Я прыгнула и упала на гору битых кирпичей. Очень ноги ударила и руки поцарапала.
А за мной все попрыгали: охнув, прыгнула тетя Ася, сказав ругательство — моя мама, бабушка и дедушка прыгнули вниз, перекрестившись.
Дедушка Борис сына тети Аси в воздухе поймал.
Поля
15 марта 1995 год
Мансур приходил. Принес муки немного. На лепешку.
Теперь он и его семья ушли от нас.
Еще стреляют, но уже не так сильно.
Они жили у нас, пока сильно стреляли.
У Мансура есть друг. Он живет в соседнем доме. Они всегда вместе всюду ходят. И у них есть подружка с длинным светлым хвостиком. Ей лет шестнадцать.
Я ее терпеть не могу!
Тетя Марьям приехала, потом уехала.
Некоторые соседи вернулись.
Сосед со второго этажа всю квартиру коврами завалил — не пройти.
А тетя Валя, мама Мансура, пришла вчера и стала говорить, что все плохо.

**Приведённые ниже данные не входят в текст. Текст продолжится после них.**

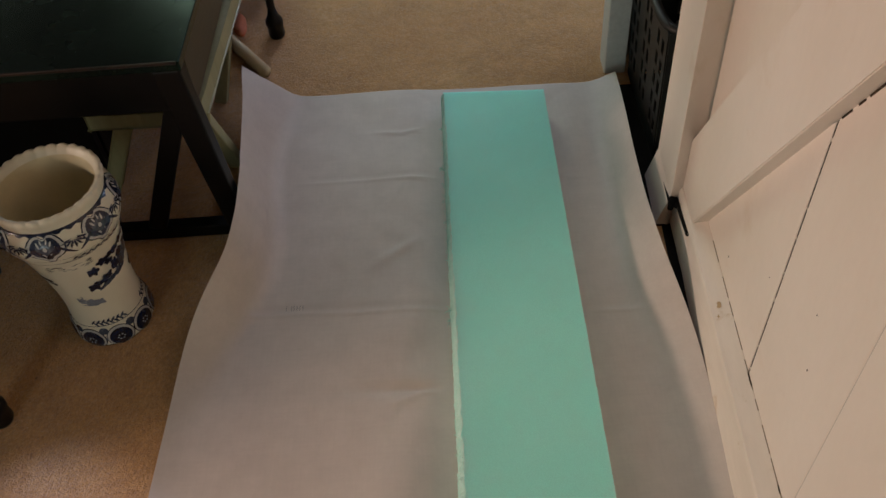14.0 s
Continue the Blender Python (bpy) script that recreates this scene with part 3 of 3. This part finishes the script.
def build_foam():
    f = thing("foam_strip", "long mint green upholstery foam strip lying on the grey sheet", "foam")
    base = 0.0045
    top = 0.0545
    ny = 150
    bm = bmesh.new()

    def corner(u, v):
        return 0.035 + u * 0.184, 0.484 - 0.007 * u + v * (0.955 - 0.004 * u)

    # top face and sides: a closed loop of section points, swept along the length
    across = [0.0, 0.006, 0.02] + [k / 20 for k in range(1, 20)] + [0.98, 0.994, 1.0]
    section = [(u, 1.0) for u in across] + [(1.0, 1 - k / 8) for k in range(1, 9)]
    section += [(u, 0.0) for u in across[-2::-1]] + [(0.0, k / 8) for k in range(1, 8)]
    rings = []
    for j in range(ny + 1):
        v = j / ny
        ring = []
        for u, w in section:
            x, y = corner(u, v)
            z = base + (top - base) * w
            if w == 0.0 or u in (0.0, 1.0):
                r = 0.0022 * noise.noise(Vector((x * 60, y * 55, z * 70)))
                r += 0.0012 * noise.noise(Vector((x * 200, y * 190, z * 180)))
                if u == 0.0:
                    x += r * 1.4 + 0.0025 * (1 - w) * noise.noise(Vector((3, y * 30, 1)))
                elif u == 1.0:
                    x += r * 0.2
            z += 0.0006 * noise.noise(Vector((x * 12, y * 10, 3.3)))
            if j == 0:
                # ragged lower front edge
                y += 0.0015 * noise.noise(Vector((x * 90, 2, z * 90))) - 0.0100 * (1 - w)
                if w < 0.3:
                    z += (0.3 - w) * 0.034 * max(0, noise.noise(Vector((x * 22, 7.7, 0))) + 0.18)
                    y -= (0.3 - w) * 0.026 * noise.noise(Vector((x * 45, 1.1, 0)))
                if 1 - w < 0.02:
                    z -= 0.0012
            ring.append(bm.verts.new((x, y, z)))
        rings.append(ring)
    n = len(section)
    for p, q in zip(rings, rings[1:]):
        for i in range(n):
            bm.faces.new((p[i], p[(i + 1) % n], q[(i + 1) % n], q[i]))
    bm.faces.new(rings[-1])
    # the sawn end: a grid between the front section's edges, slightly uneven
    front = rings[0]
    last = len(across) - 1
    grid = []
    for k in range(9):
        row = []
        for i in range(last + 1):
            if k == 8:
                q = front[i]
            elif i == last:
                q = front[last + 8 - k]
            elif k == 0:
                q = front[2 * last + 8 - i]
            elif i == 0:
                q = front[2 * last + 8 + k]
            else:
                low, high = front[2 * last + 8 - i].co, front[i].co
                q = bm.verts.new(low.lerp(high, k / 8) + Vector((0, 0.0011 * noise.noise(Vector((low.x * 110, 4, k * 0.9))), 0)))
            row.append(q)
        grid.append(row)
    for lower, upper in zip(grid, grid[1:]):
        for i in range(last):
            bm.faces.new((lower[i], lower[i + 1], upper[i + 1], upper[i])).material_index = 1
    bmesh.ops.recalc_face_normals(bm, faces=bm.faces[:])
    block = part("foam_block", bm, FOAM, f, "mint green foam block, its sawn end tinted for cool light", smooth=True)
    block.data.materials.append(FOAM_END_COOL)
    block.data.set_sharp_from_angle(angle=radians(38))
    # torn, fluffy left edge
    tm = bmesh.new()
    rows = []
    for j in range(901):
        v = j / 900
        x, y = corner(0, v)
        wv = 0.5 + 0.5 * noise.noise(Vector((1.3, y * 26, 0.4)))
        fine = noise.noise(Vector((6.0, y * 160, 2.0)))
        near = max(0.25, 1 - v * 0.8)
        w = 0.0052 + near * (0.0034 + 0.0028 * wv + 0.0022 * fine + 0.0020 * noise.noise(Vector((2.0, y * 420, 7.0))))
        w *= min(1.0, 0.7 + v * 25)
        lean = 0.0105 * max(0.0, 1 - v * 45) / (top - base)
        prof = ((0.0030, top - 0.0014), (0.0006, top - 0.0002), (-0.25 * w, top - 0.0016), (-0.7 * w, top - 0.006), (-w, top - 0.016), (-0.95 * w, base + 0.012), (-0.6 * w, base + 0.002))
        rows.append([tm.verts.new((x + dx + 0.0016 * noise.noise(Vector((z * 300, y * 520, 1))), y - lean * (top - z), z + 0.001 * noise.noise(Vector((z * 90, y * 120, 5))))) for dx, z in prof])
    for p, q in zip(rows, rows[1:]):
        for i in range(6):
            tm.faces.new((p[i], p[i + 1], q[i + 1], q[i]))
    tm.faces.new(rows[0][::-1])
    part("torn_edge", tm, FLUFF, f, "pale fluffy torn edge of the foam")
    # loose tufts
    rng = random.Random(11)
    tuft = bmesh.new()
    spots = [(0.0, 0.616), (0.0, 0.929), (0.0, 0.932), (0.0, 1.25), (0.0, 0.55), (0.0, 0.50), (0.0, 1.12)]
    spots += [(0.0, rng.uniform(0.49, 1.35)) for _ in range(170)]
    for k, (_, y) in enumerate(spots):
        x = 0.029 - rng.random() * 0.004
        z = rng.uniform(0.022, 0.054)
        size = 0.011 if k < 4 else rng.uniform(0.002, 0.0055)
        for _ in range(8 if k < 4 else 3):
            d = Vector((-rng.random(), rng.uniform(-0.7, 0.7), rng.uniform(-0.3, 0.6))).normalized()
            s = Vector((0, 1, 0.3)).cross(d).normalized() * size * 0.09
            a = Vector((x, y + rng.uniform(-0.002, 0.002), z))
            b = a + d * size * 0.6 + Vector((0, 0, size * 0.2))
            c = a + d * size
            q = [tuft.verts.new(p) for p in (a - s, a + s, b + s * 0.8, b - s * 0.8)]
            tuft.faces.new(q)
            e = tuft.verts.new(c - Vector((0, 0, size * 0.2)))
            tuft.faces.new((q[3], q[2], e))
    # frayed lower edge and corner of the sawn end
    for k in range(90):
        u = rng.random() if k < 55 else 1.0
        x, y = corner(u, 0)
        a = Vector((x, y - 0.009, base + (rng.uniform(0.002, 0.007) if k < 55 else rng.uniform(0.0, 0.046))))
        d = Vector((rng.uniform(-0.5, 0.5) if k < 55 else rng.random(), -rng.random(), rng.uniform(-0.6, 0.1))).normalized() * rng.uniform(0.002, 0.0055)
        side = Vector((0.0004, 0, 0.0003))
        tuft.faces.new([tuft.verts.new(p) for p in (a - side, a + side, a + d)])
    part("foam_fluff", tuft, FLUFF, f, "loose pale foam shreds")["kind"] = "stuff"
    return f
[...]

Муж ее давно уехал, а ее с детьми бросил. Уехал в командировку и не вернулся. Нашел другую, русскую, жену.
Мама ей погадала на картах, и сказала, что он однажды приедет. Надо ждать.
А я написала стихи:
Всю жизнь мечтаю я, Как в сказке В безбрежном окиане плыть. Свободной быть. И вольной быть.

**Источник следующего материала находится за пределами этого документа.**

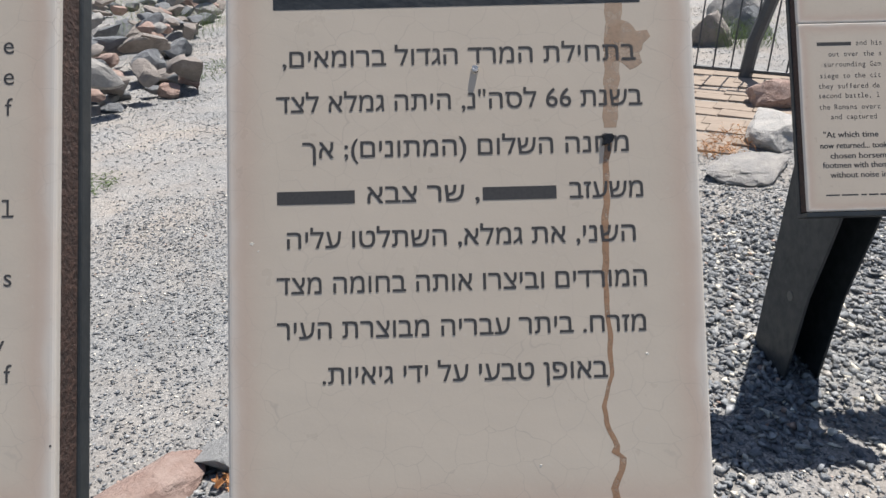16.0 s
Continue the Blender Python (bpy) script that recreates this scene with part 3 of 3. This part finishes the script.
rock("boulder", -0.125, 0.845, 0.138, 0.118, 0.105, -4, PALE_ROCK, "dusty pale grey boulder beside the gravel bed", 0.3, 1.1, cut=0.62, detail=4)
rock("slab_rock", -0.13, 0.995, 0.115, 0.055, 0.055, 12, PALE_ROCK, "flat pale rock lying behind the boulder", 0.3, 2.9, 0.15)
rock("boulder", 0.025, 1.335, 0.105, 0.092, 0.092, 20, PALE_ROCK, "pale grey boulder edging the gravel bed", 0.3, 2.3, cut=0.6)
rock("slab_rock", -0.155, 1.43, 0.205, 0.085, 0.07, 33, GREY_ROCK, "flat grey-brown rock ledge edging the path", 0.35, 3.7, 0.15)
rock("boulder", 0.22, 1.72, 0.21, 0.11, 0.08, -12, PALE_ROCK, "flat pale rock edging the path", 0.4, 4.2)
rock("slab_rock", -0.562, 1.005, 0.105, 0.235, 0.050, -46, RED_ROCK, "red-brown flat rock edging the path", 0.35, 5.5, 0.2)
rock("boulder", -0.375, 1.13, 0.112, 0.085, 0.046, 14, POROUS_ROCK, "grey porous basalt rock edging the path", 0.3, 6.1)
rock("boulder", -0.335, 0.935, 0.105, 0.068, 0.062, 24, POROUS_ROCK, "small grey porous basalt rock in the gravel", 0.3, 6.8)
rock("boulder", -1.015, 0.745, 0.085, 0.07, 0.06, 15, POROUS_ROCK, "dark grey rock in the dusty ground", 0.4, 8.8)
rock("boulder", -1.045, 0.565, 0.11, 0.085, 0.05, 40, GREY_ROCK, "flat brownish-grey rock in the dusty ground", 0.4, 9.4)
rock("boulder", -0.87, 0.21, 0.085, 0.045, 0.04, 10, PALE_ROCK, "flat pale rock in the dusty ground", 0.4, 10.6)
rock("stone", -1.06, 0.675, 0.05, 0.03, 0.03, 0, BRICK_ROCK, "brick-red stone fragment on the ground", 0.3, 11.3, category="stone", detail=2)
rock("stone", -0.492, 0.695, 0.080, 0.05, 0.026, 25, CREAM_ROCK, "flat cream limestone on the gravel", 0.45, 12.8, 0.2, category="stone", detail=2)
rock("stone", 0.354, 0.190, 0.038, 0.035, 0.030, 25, CREAM_ROCK, "rounded cream-white stone on the gravel", 0.1, 13.5, cut=0.88, category="stone", detail=3)
rock("stone", 0.088, 0.235, 0.026, 0.030, 0.034, 25, BROWN_ROCK, "brown egg-shaped cobble against the leg", 0.1, 14.2, category="stone", detail=2)
rock("slab_rock", 1.58, 2.72, 0.24, 0.17, 0.06, 20, GREY_ROCK, "flat grey slab beside the path", 0.4, 15.1, 0.2)
rock("slab_rock", 1.90, 3.20, 0.20, 0.30, 0.12, -15, PALE_ROCK, "pale block of stone beside the path", 0.35, 16.4, 0.2)
rock("slab_rock", 2.18, 3.80, 0.2, 0.24, 0.14, 35, RED_ROCK, "red-brown block of stone beside the path", 0.35, 17.4, 0.1)
# tumbled stone wall beyond the path
rnd = random.Random(5)
mats = (GREY_ROCK, WALL_ROCK, DARK_ROCK, RED_ROCK, WALL_ROCK, DARK_ROCK)
for k in range(170):
    t = rnd.random() ** 1.5
    y = 4.75 + 7.5 * t
    x = -2.35 + 0.45 * max(0.0, 1 - abs(y - 5.5) / 0.8) - 0.20 * max(0.0, y - 6.0) - 1.3 * rnd.random() ** 1.4 * (1 + t)
    s = rnd.uniform(0.09, 0.24) * (1 + 0.5 * t)
    ob = rock("wall_stone", x, y, s * rnd.uniform(0.9, 1.6), s, s * rnd.uniform(0.35, 0.75), rnd.uniform(0, 180), mats[k % 6], "tumbled stone of a ruined dry wall", 0.2, 20 + k * 1.37, rnd.uniform(0.1, 0.35), 0.30, group="ruined dry stone wall", detail=2)
    ob.matrix_world = ob.matrix_world @ pose(0, 0, 0, rnd.uniform(-26, 26), rnd.uniform(-26, 26))
    ob.location.z += rnd.choice((0, 0.03, 0.12, 0.2, 0.28))

# ---- fence and pavers ----
fence = thing("fence", pose(1.45, 5.01, ground_z(2.0, 4.7), 0, 0, -32), "dark steel bar fence beyond the path", "fence")
part("rail", tube([(0, 0, 0.06), (2.6, 0, 0.06)], 0.016), FENCE, fence)
part("rail", tube([(0, 0, 1.05), (2.6, 0, 1.05)], 0.016), FENCE, fence)
for k in range(22):
    part("fence_bar", tube([(0.06 + k * 0.118, 0, 0.06), (0.06 + k * 0.118, 0, 1.05)], 0.006, 6), FENCE, fence)
part("fence_post", tube([(0.98, 0.02, -0.05), (1.0, 0.02, 0.25), (1.08, 0.02, 0.6), (1.1, 0.02, 1.15)], 0.045, 8), FENCE, fence)
rock("boulder", 2.55, 5.80, 0.30, 0.26, 0.22, 15, WALL_ROCK, "brown boulder behind the fence", 0.3, 30.4, cut=0.4)
rock("boulder", 3.02, 6.15, 0.26, 0.24, 0.26, 70, DARK_ROCK, "dark boulder behind the fence", 0.3, 33.1, cut=0.4)
rock("boulder", 3.3, 7.0, 0.4, 0.4, 0.3, 55, GREY_ROCK, "grey boulder behind the fence", 0.3, 31.4)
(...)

Вдали увидеть остров тайный, Где изумрудная листва, Где волны плещутся на берег. Там все друзья и мир всегда!
Поля.
16 марта 1995 года
Мы пьем чай, который нашли. Он в красной коробочке.
Прибегала тетя Валя, Аленкина мама. Они курили сигареты. Раньше мама не курила. Это ее тетя Валя учит!
Я с мамой ругалась.
Поля.
18 марта 1995 год
Мама сдурела. Ночью сильно стреляли. Я несла коптилку и уронила. Коптилка — это банка, там керосин и фитиль горит. Нет света, нет газа. Темно и холодно в доме.
Взрыв!!! И банка из рук упала и покатилась. И пол загорелся и диван. Все.
А воды нет.
Мы за водой на колодец ходим, и за пятиэтажку. Далеко. И там снайпер часто по ногам стреляет. Воды в доме одно ведро. Мама вылила ведро на пол. Дым пошел. Дым!!!! А полы воняют и горят дальше. И мы взяли ведро у тети Марьям, еще полили. Пожар!
Чуть квартира не сгорела. Я перепугалась. А мама меня избила. Очень сильно.
А сегодня утром притащила к зеркалу и отрезала мои волосы.